No one is suggesting for a moment that all or any of the above-mentioned Labor MPs are either in Opus Dei or supporters of it. Some of them may be opposed to it. However, there is a coincidence of views when it comes to opposition to furthering medical knowledge through stem cell technology.

A majority of Catholics from all major Parties voted in support of the Human Cloning and other Prohibited Practices Amendment Bill despite the heavy-handed intervention of George Pell threatening errant MPs with unspecified ‘consequences.’ While Church leaders have an undoubted role in the public debate on topics such as medical science, climate change, industrial relations laws and so on, they have no right whatsoever to inflict clerical discipline on MPs elected to Parliament.

Happily, the vote showed that Pell’s eve-of-vote bluster had no impact on a majority of Catholics. The legislation was passed with a thumping majority with two Catholics Premier Iemma and NSW Coalition Leader Barry O’Farrell leading their respective troops into the ‘ayes’ lobby, along with the ‘godmother’ of the Independents, Clover Moore, another staunch Catholic.

For the moment, the Opus Dei crowd are licking their wounds. They’ve lost stem cell votes in Canberra, Melbourne and now Sydney. But they will remain active and a political and social irritant because their project isn’t just for the term of this Parliament or even this lifetime. They are doing God’s work in secret in civil society until the coming of the Lord.

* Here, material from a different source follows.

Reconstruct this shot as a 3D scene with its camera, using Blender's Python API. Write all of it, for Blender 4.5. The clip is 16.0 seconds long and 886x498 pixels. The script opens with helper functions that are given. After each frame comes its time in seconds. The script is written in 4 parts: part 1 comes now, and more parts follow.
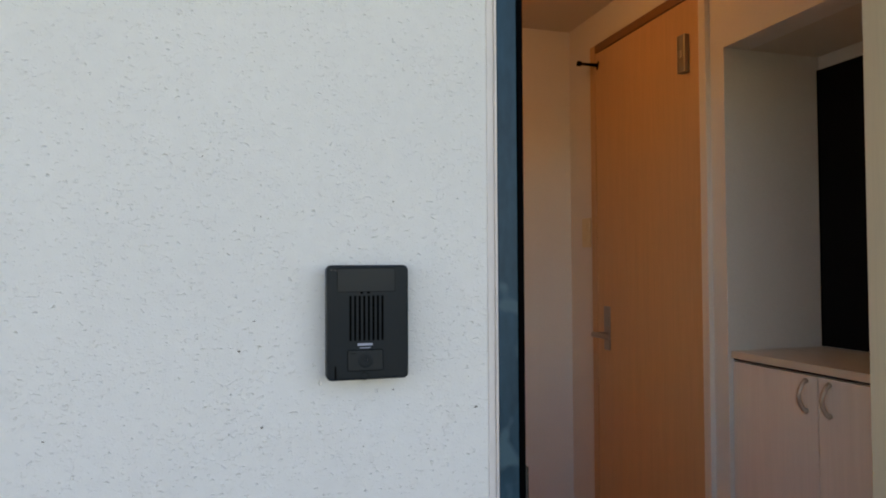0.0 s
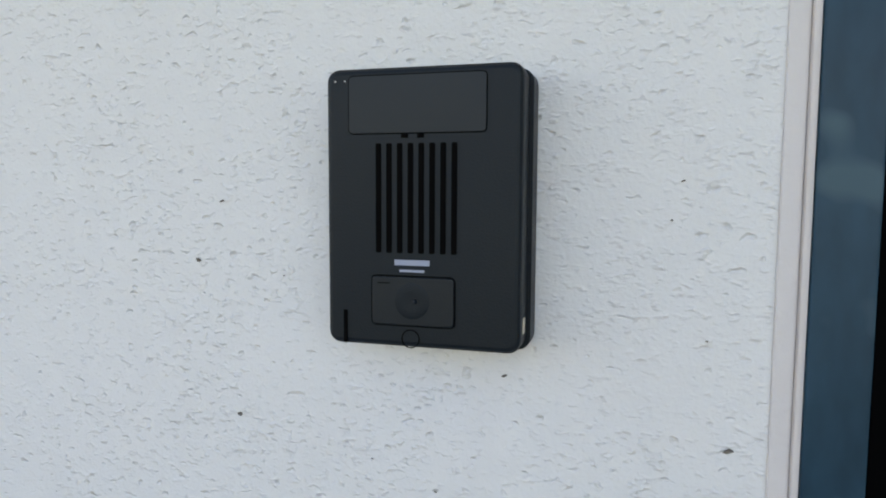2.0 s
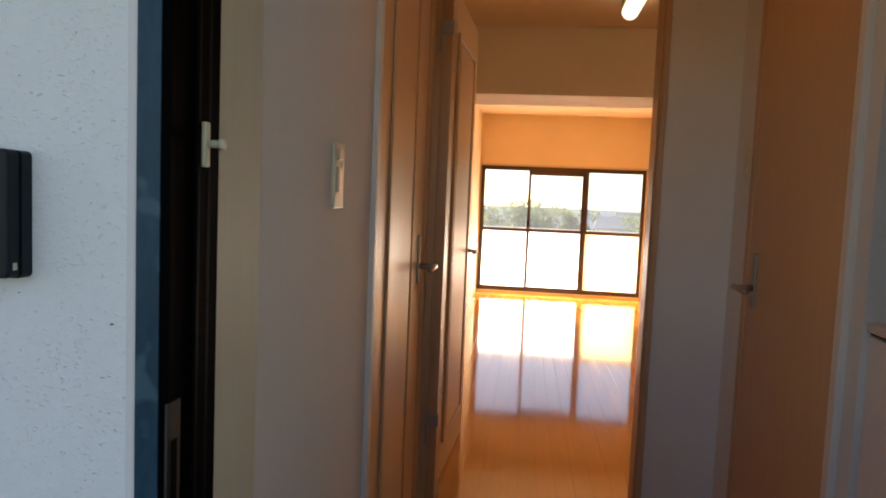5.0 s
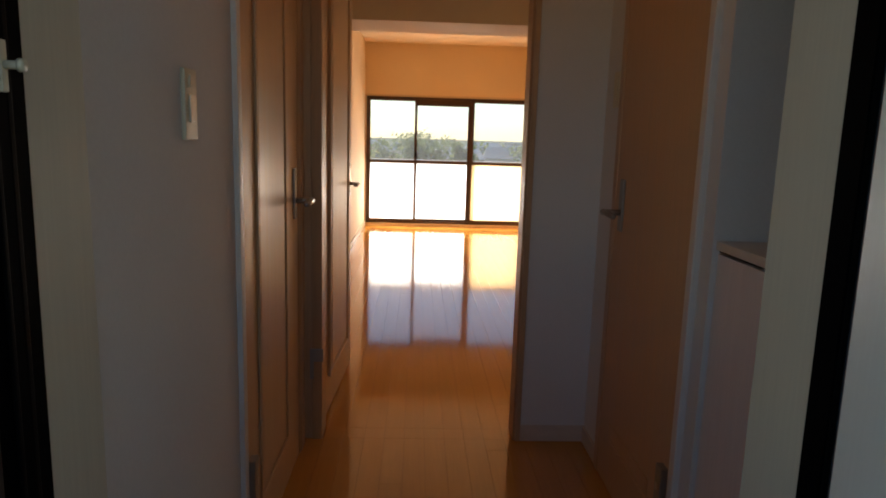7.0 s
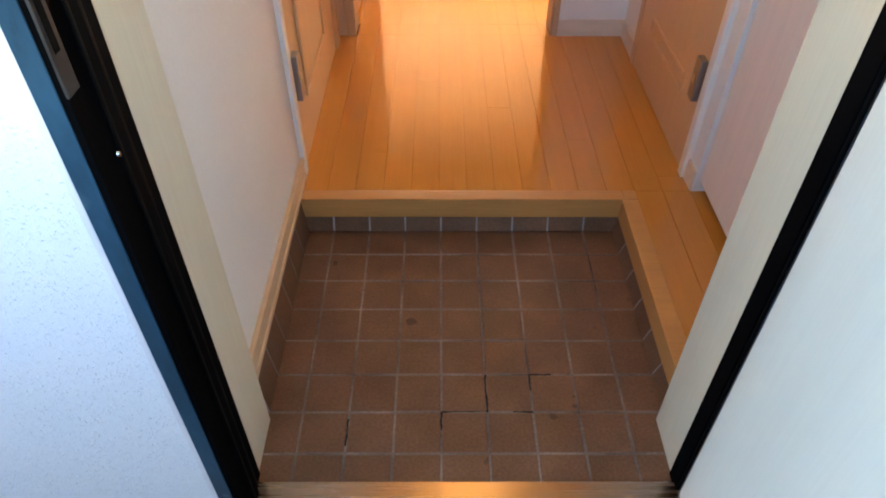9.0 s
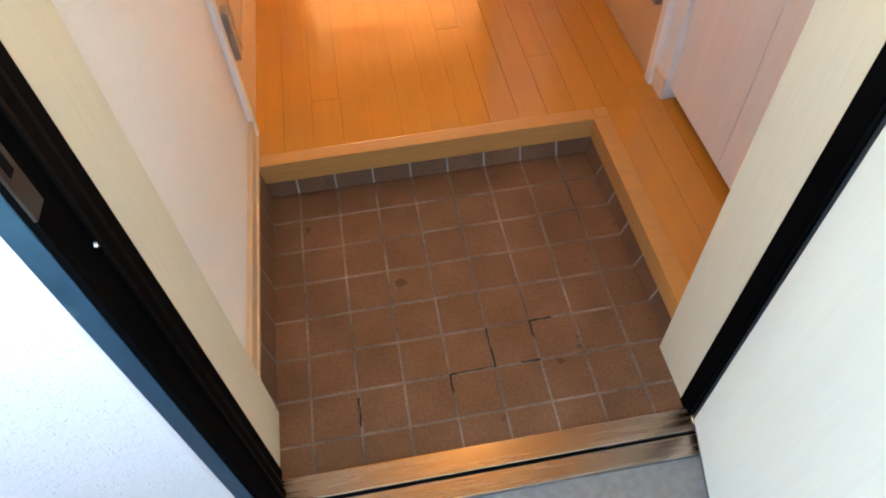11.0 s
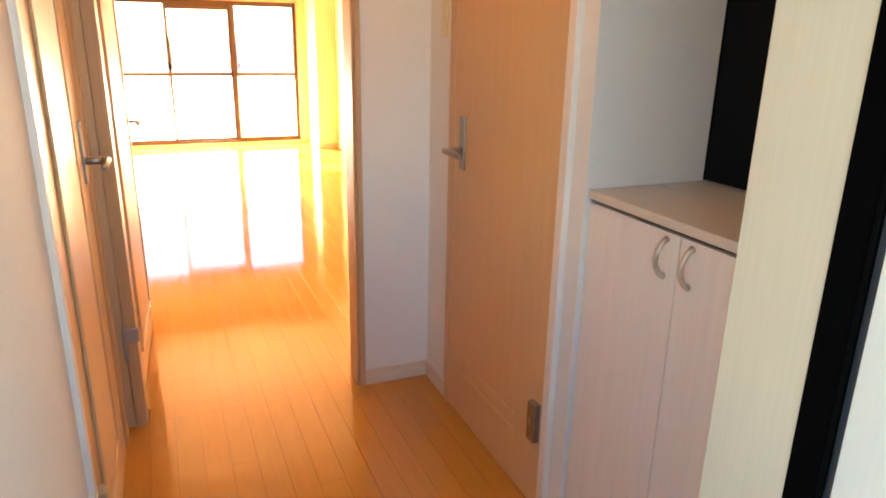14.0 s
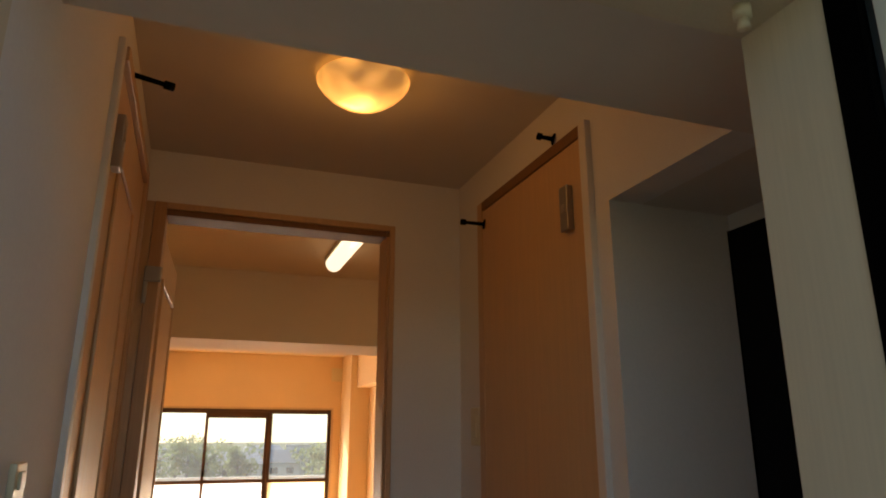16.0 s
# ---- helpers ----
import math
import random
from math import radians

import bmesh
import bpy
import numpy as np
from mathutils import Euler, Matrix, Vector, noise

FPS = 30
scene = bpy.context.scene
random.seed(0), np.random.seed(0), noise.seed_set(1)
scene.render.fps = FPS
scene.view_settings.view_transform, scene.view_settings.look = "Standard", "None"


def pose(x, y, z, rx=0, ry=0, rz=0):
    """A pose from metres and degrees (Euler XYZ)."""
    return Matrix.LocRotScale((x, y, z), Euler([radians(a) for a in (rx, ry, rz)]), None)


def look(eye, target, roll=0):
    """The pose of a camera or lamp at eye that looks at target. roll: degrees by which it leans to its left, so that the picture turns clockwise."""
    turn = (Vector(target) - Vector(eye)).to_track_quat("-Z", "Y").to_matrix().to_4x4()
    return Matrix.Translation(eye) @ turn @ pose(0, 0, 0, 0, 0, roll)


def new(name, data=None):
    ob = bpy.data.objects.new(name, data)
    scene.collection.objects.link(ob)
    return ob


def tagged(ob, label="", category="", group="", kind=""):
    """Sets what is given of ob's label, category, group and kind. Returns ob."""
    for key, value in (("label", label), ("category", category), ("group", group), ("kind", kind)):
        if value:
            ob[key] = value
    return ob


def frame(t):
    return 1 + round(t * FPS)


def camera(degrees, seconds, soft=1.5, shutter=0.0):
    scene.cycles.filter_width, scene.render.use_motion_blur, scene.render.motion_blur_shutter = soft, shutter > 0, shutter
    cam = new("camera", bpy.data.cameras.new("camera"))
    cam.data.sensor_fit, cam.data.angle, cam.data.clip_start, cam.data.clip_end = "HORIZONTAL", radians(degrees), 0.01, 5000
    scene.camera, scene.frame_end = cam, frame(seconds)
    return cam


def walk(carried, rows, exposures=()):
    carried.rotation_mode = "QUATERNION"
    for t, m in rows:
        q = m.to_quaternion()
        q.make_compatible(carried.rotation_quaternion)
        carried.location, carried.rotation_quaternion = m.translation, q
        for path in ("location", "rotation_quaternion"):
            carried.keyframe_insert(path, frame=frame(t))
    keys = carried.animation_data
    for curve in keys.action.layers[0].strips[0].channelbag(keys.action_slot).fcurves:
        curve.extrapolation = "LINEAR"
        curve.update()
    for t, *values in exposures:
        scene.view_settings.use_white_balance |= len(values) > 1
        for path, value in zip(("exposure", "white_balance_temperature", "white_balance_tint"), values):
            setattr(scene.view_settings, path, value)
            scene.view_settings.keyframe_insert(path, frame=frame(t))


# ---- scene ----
cam = camera(66.8, 16.0, 1.9)
PATH = [
    (0, (-0.716, -0.971, 1.407), (-0.142, 0.945, 1.46), -0.3),
    (0.5, (-0.645, -0.791, 1.352), (-0.245, 1.168, 1.282), 0.2),
    (1, (-0.558, -0.682, 1.351), (-0.5, 1.314, 1.235), 1.1),
    (1.5, (-0.504, -0.567, 1.353), (-0.766, 1.409, 1.192), 2.1),
    (2, (-0.484, -0.51, 1.353), (-1.031, 1.406, 1.182), 0.3),
    (2.5, (-0.473, -0.486, 1.352), (-1.133, 1.399, 1.254), 0.2),
    (3, (-0.464, -0.526, 1.346), (-1.184, 1.334, 1.2), -0.8),
    (3.5, (-0.425, -0.634, 1.371), (-1.235, 1.184, 1.175), 0.1),
    (4, (-0.337, -0.794, 1.363), (-1.086, 1.055, 1.211), 1.8),
    (4.5, (-0.189, -0.83, 1.376), (-0.711, 1.093, 1.205), 0.6),
    (5, (-0.022, -0.823, 1.378), (-0.266, 1.157, 1.229), 2.4),
    (5.2, (-0.01, -0.805, 1.383), (-0.145, 1.186, 1.26), 1.5),
    (7.3, (0.025, -0.789, 1.368), (0.119, 1.155, 0.909), 2.1),
    (7.5, (0.018, -0.782, 1.362), (0.12, 1.13, 0.783), 2.4),
    (8, (0.013, -0.794, 1.354), (0.093, 0.998, 0.471), 2.4),
    (8.5, (0.013, -0.794, 1.337), (0.049, 0.861, 0.214), 1.9),
    (9, (-0.004, -0.79, 1.353), (0.006, 0.678, -0.006), 0.3),
    (11.5, (-0.128, -0.573, 1.436), (0.086, 0.618, -0.157), -3.4),
    (12, (-0.173, -0.564, 1.445), (0.149, 0.634, -0.124), -1.5),
    (12.5, (-0.191, -0.549, 1.444), (0.275, 0.761, 0.005), 0.4),
    (13, (-0.203, -0.558, 1.453), (0.446, 0.93, 0.285), 1.4),
    (13.5, (-0.204, -0.566, 1.461), (0.497, 1.082, 0.571), 1.6),
    (14, (-0.202, -0.554, 1.488), (0.542, 1.202, 0.887), 1.1),
    (14.5, (-0.197, -0.559, 1.499), (0.542, 1.278, 1.214), 0.8),
    (15, (-0.199, -0.565, 1.506), (0.532, 1.296, 1.503), 0.6),
    (15.5, (-0.201, -0.568, 1.511), (0.504, 1.284, 1.782), 0.6),
    (16, (-0.201, -0.571, 1.517), (0.458, 1.238, 2.057), 0.0),
]
# exposure of the clip's camera along the way
EXPO = [(0.0, 1.4, 7800, 19), (1.5, 1.35, 7800, 19), (2.3, 1.65, 7800, 20), (3.6, 1.6, 7700, 18), (4.0, 1.2, 7500, 17), (4.3, 1.05, 7100, 16), (5.2, 0.8, 7000, 15), (7.3, 0.05, 6500, 12), (7.9, 0.33, 6400, 11), (8.5, 2.6, 6500, 11), (9.2, 3.1, 6900, 13), (11.3, 3.6, 8200, 14), (12.5, 3.65, 9400, 15), (13.3, 3.6, 8300, 14), (14.5, 2.25, 7400, 14), (15.2, 1.0, 7300, 14), (16.0, 0.5, 7300, 14)]
walk(cam, [(t, look(eye, target, roll)) for t, eye, target, roll in PATH], EXPO)


# ---- world and sun ----
world = bpy.data.worlds.new("sky")
scene.world = world
world.use_nodes = True
wn = world.node_tree
sky = wn.nodes.new("ShaderNodeTexSky")
sky.sky_type, sky.sun_disc = "NISHITA", False
sky.dust_density, sky.ozone_density = 0.1, 2.0
sky.sun_elevation, sky.sun_rotation = radians(34), radians(-28)
bg = wn.nodes["Background"]
bg.inputs["Strength"].default_value = 0.15
wn.links.new(sky.outputs["Color"], bg.inputs["Color"])
sun = new("sun", bpy.data.lights.new("sun", "SUN"))
sun.data.energy, sun.data.angle, sun.data.color = 5.0, radians(0.5), (1.0, 0.95, 0.87)
sun.matrix_world = look((-4.2, 8, 6.6), (0, 0, 0.5))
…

Since publishing this article New Matilda has been contacted by the office of Labor MP Kristina Keneally, who say that the above article infers that Ms Keneally is a member of Opus Dei when she most certainly is not.

Whilst we are unable to see any such inference in this article, we are happy to confirm that there is no claim by New Matilda, either expressly or inferentially, that Kristina Keneally is in any way connected with Opus Dei.